VIKING AGE ICELAND
Law: Icelandic Democracy and the Althing
From its founding, Iceland was a self-governing society of free landholders. They recognized no sovereign or overlord, established no central authority, and maintained no army. Instead, a complex system of ancient Germanic law codes bound them together – the law plus personal honor.
It is believed that Ingolfr’s son, Thorstein, an important goði in his own right, founded the first thing (local legislative assembly) presided over by a goði as law-speaker. The goðar held esteem due to their knowledge and understanding of the law which was committed to memory. At the thing the goði acted as arbiter to resolve disputes, settle debts, and end blood feuds.
By 930 upward to 30,000 people had flowed into the country and all available land had been claimed. A more organized system of governance was needed. Recognizing this, the leading goðar established a national assembly to serve the entire country called the Althing. This event is considered the founding of the republic (Free State) and Icelandic democracy. The national assembly lasted essentially in its original form from 930 until 1264 when Iceland came under the rule of the Norwegian crown.
19th century Althing in Session, W.G. Collingwood
(Wikipedia Commons, Public Domain)
The Althing met annually in midsummer at Thingvellir (“Thing Plain”), a lava plain in southwestern Iceland. The proceedings lasted for two weeks in the open air and all could attend. The powerful goðar and their thingmenn journeyed from all parts of the country as did those of lesser status – free men and women, traders, brewers, craftspeople, those seeking spouses and more. The goðar occupied booths of turf-and-rock with cloth roofs, while others set up tents. Though the Althing’s function was legislative in nature, it also served as the great social event of the year.
The Law-speaker (lögsögumaör) was Iceland’s only recognized national official. He was chosen from among the goðar to hold the position for three years. As Law-speaker, he presided over all aspects of the Althing from beginning to end. Most importantly, each year, he would stand upon the Law Rock (lögberg) and recite one third of the law from memory. Several other goðar would witness this recitation, assuring that no mistakes were made.
The Law Rock was the central focus of the proceedings of the Althing. It was a natural stony projection with a massive wall (almannagjá) rising behind it. This enhanced the acoustics, projecting voices off it. Varied activities took place on the Law Rock – the opening and closing ceremonies, the Law-speaker’s recitation, speeches and announcements, legal decisions and pronouncement of sentences, etc.
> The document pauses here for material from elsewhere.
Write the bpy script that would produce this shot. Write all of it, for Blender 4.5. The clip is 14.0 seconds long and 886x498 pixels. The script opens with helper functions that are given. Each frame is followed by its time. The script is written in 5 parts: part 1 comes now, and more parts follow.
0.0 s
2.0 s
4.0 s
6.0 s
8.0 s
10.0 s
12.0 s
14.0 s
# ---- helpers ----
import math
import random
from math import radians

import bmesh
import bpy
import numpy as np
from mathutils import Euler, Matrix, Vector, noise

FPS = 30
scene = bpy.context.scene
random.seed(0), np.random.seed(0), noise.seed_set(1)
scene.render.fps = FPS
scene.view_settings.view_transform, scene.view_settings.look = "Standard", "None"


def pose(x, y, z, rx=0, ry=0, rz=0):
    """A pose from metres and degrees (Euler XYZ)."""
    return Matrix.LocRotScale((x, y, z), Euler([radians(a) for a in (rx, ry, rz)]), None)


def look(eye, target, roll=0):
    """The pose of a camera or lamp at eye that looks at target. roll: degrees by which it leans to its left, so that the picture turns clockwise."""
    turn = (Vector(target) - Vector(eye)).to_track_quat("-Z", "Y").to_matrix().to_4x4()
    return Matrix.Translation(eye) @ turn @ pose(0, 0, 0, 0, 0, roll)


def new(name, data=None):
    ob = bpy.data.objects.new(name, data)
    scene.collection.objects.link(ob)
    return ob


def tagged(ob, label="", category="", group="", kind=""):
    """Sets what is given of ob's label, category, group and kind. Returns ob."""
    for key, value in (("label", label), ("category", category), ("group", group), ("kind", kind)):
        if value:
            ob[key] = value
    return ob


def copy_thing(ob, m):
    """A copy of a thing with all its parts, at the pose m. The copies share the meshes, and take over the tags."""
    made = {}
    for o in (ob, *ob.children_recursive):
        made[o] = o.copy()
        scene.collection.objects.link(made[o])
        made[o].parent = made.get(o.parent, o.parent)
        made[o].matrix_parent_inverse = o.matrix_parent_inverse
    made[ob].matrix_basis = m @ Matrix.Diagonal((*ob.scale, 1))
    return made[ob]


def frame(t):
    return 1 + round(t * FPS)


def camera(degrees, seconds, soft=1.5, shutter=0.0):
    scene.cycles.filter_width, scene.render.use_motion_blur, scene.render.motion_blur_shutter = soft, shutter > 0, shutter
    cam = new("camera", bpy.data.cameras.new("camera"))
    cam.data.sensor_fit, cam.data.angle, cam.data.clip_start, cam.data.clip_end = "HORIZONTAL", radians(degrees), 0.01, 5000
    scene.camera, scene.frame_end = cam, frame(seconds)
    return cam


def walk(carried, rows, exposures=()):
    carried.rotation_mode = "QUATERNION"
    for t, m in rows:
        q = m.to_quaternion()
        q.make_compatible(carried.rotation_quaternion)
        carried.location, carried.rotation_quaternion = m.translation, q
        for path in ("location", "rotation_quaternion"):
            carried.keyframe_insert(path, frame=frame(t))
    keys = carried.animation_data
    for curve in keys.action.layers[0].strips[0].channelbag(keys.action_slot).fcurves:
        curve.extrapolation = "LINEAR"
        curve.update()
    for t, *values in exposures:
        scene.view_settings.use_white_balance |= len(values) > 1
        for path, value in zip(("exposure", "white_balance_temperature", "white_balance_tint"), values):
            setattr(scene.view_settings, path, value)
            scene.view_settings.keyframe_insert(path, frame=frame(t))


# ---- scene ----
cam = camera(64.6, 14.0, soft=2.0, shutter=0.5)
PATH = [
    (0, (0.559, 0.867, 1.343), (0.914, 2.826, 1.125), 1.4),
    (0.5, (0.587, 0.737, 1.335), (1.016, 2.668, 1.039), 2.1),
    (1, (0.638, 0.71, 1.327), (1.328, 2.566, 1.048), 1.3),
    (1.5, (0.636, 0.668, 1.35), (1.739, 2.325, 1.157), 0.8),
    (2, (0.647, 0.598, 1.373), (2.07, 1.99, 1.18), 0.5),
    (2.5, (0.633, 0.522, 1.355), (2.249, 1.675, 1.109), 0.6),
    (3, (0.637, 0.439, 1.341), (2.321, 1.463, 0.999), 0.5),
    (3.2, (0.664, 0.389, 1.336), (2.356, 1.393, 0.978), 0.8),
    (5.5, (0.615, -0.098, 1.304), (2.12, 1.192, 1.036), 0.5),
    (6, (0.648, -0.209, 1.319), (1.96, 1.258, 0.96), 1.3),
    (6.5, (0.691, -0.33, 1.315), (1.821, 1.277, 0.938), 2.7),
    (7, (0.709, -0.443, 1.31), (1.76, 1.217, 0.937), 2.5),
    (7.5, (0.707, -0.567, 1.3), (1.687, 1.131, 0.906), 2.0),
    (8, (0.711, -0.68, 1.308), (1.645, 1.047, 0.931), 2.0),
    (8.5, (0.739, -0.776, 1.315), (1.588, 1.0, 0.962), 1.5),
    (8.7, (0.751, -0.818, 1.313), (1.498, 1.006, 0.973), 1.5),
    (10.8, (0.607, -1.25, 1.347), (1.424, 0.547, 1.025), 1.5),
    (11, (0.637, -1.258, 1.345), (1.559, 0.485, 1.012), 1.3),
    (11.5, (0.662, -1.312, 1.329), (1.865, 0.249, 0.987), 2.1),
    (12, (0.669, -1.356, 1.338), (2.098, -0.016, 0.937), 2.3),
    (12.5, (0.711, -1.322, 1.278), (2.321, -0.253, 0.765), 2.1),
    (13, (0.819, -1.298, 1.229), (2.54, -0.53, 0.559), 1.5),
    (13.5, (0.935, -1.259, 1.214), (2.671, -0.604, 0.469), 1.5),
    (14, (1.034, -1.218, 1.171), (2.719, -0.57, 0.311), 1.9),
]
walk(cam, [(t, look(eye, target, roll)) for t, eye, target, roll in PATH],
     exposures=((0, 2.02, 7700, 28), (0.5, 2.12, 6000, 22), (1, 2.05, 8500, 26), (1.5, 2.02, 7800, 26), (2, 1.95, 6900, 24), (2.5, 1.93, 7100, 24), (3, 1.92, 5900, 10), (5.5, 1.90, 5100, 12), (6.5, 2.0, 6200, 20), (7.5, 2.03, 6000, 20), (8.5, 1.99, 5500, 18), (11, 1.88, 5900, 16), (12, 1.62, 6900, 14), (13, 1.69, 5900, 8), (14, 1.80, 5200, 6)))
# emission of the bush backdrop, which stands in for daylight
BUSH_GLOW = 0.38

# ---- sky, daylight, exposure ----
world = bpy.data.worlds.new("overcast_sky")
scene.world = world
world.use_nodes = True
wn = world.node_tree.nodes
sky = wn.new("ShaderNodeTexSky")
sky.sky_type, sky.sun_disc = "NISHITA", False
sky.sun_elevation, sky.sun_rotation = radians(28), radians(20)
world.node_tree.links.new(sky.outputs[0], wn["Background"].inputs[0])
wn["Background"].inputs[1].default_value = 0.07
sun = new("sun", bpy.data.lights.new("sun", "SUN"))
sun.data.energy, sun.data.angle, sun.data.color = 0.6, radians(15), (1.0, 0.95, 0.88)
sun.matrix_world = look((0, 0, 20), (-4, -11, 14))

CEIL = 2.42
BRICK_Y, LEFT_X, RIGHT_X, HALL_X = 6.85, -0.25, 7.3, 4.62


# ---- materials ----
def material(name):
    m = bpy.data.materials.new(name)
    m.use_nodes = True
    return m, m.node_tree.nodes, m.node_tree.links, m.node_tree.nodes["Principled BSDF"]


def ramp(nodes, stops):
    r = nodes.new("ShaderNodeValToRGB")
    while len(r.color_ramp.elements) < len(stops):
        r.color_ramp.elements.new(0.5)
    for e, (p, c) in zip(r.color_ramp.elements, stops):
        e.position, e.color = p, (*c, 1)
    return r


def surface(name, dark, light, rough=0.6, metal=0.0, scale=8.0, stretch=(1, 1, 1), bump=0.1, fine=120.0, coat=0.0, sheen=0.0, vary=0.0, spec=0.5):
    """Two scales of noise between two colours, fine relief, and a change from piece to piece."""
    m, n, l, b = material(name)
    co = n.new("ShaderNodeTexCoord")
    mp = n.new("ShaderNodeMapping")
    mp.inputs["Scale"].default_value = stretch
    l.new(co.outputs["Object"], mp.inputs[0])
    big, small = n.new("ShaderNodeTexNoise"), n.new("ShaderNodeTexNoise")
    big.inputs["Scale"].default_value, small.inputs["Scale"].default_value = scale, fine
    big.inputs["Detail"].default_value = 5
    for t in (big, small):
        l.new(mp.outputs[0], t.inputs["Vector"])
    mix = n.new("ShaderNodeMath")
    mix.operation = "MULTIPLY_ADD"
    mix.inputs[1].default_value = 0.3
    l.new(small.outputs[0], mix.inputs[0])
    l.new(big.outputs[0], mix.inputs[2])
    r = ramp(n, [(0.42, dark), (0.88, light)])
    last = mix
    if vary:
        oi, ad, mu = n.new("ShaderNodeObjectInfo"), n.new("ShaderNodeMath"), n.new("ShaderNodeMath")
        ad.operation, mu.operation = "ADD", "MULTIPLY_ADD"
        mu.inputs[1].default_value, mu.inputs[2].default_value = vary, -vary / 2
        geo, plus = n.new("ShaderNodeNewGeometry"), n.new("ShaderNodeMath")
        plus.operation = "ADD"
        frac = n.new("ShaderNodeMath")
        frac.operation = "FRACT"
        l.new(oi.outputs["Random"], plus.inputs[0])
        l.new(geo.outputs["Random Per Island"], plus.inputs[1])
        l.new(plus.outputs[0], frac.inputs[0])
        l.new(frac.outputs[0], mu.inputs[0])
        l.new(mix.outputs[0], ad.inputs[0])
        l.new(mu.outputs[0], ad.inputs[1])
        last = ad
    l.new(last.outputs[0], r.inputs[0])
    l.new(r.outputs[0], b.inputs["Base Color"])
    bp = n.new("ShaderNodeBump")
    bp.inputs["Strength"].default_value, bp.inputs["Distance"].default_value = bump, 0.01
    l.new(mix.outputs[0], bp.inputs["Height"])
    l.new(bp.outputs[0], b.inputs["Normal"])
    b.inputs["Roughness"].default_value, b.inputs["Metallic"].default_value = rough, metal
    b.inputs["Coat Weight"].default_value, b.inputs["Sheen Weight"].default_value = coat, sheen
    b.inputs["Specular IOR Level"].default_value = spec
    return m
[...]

Anyone attending had the right to stand upon the Law Rock and present their own case.
|The almannagjá, Thingvellir National Park, Deposit Photos|
From the founding of the Althing, the leading goðar controlled the assembly, dividing its authority among themselves. Most were interconnected by ties of blood and marriage. Nonetheless, power struggles arose among them and hostilities broke out. In order to avert countrywide bloodshed, the Althing was reformed and peace restored.
The reforms of 965 divided Iceland into quarters: northern, southern, eastern and western. Each quarter was divided into 3 lesser things (12 in all) with 3 goðar (36 in all) presiding over each thing. (A fifth jurisdiction was added later raising the number of things to 15 and goðar to 39.) These goðar were required to attend the annual Althing where, together, they all formed the legislature (lögrétta) which made new laws and reviewed old ones. Thus, they shared power equally.
The Althing had judicial functions as well. With the reforms, each quarter of the country had its own court. An additional court was created at the national level as a highest court of appeal.
Germanic customary law was based on a system of compensation to satisfy grievances and limit bloodshed. Settlements typically exacted a fine (wergild) determined according to the offence and the status and gender of the aggrieved. In severe cases, the guilty party was outlawed and expelled from the land. Somewhat surprisingly, the things and Althing had no real power to impose these decisions. Enforcement resided in the hands of the people. In time, this feature proved detrimental to the stability of the country.
In 1117, at the direction of the Althing, Iceland’s extensive law codes were compiled and written down. These are known as the Grágás, or “Grey Goose Laws.” They provide the best documentation that survives on the Viking legal system.
End of the old Icelandic Free State
By the 13th century, the power of certain goðar had increased enormously, while that of others had ebbed altogether, thus altering the balance of power. A handful of families expanded their territories into what were essentially hereditary mini-kingdoms (ríki). When they began warring against each other in an attempt to control the church and the Althing, the populace had had enough.
In 1264, after a succession of meetings in the quarter things, lasting over a two-year period, the people agreed to submit to the King of Norway as their overlord and allowed him to take over. Both King Hakon IV and his son and successor, Magnus VI, proved to be good rulers. Officials were sent to implement the transition and oversee the peace. Some new laws were codified, but most of Iceland’s customary laws were retained. Life proceeded fairly well, but the Free State had come to an end.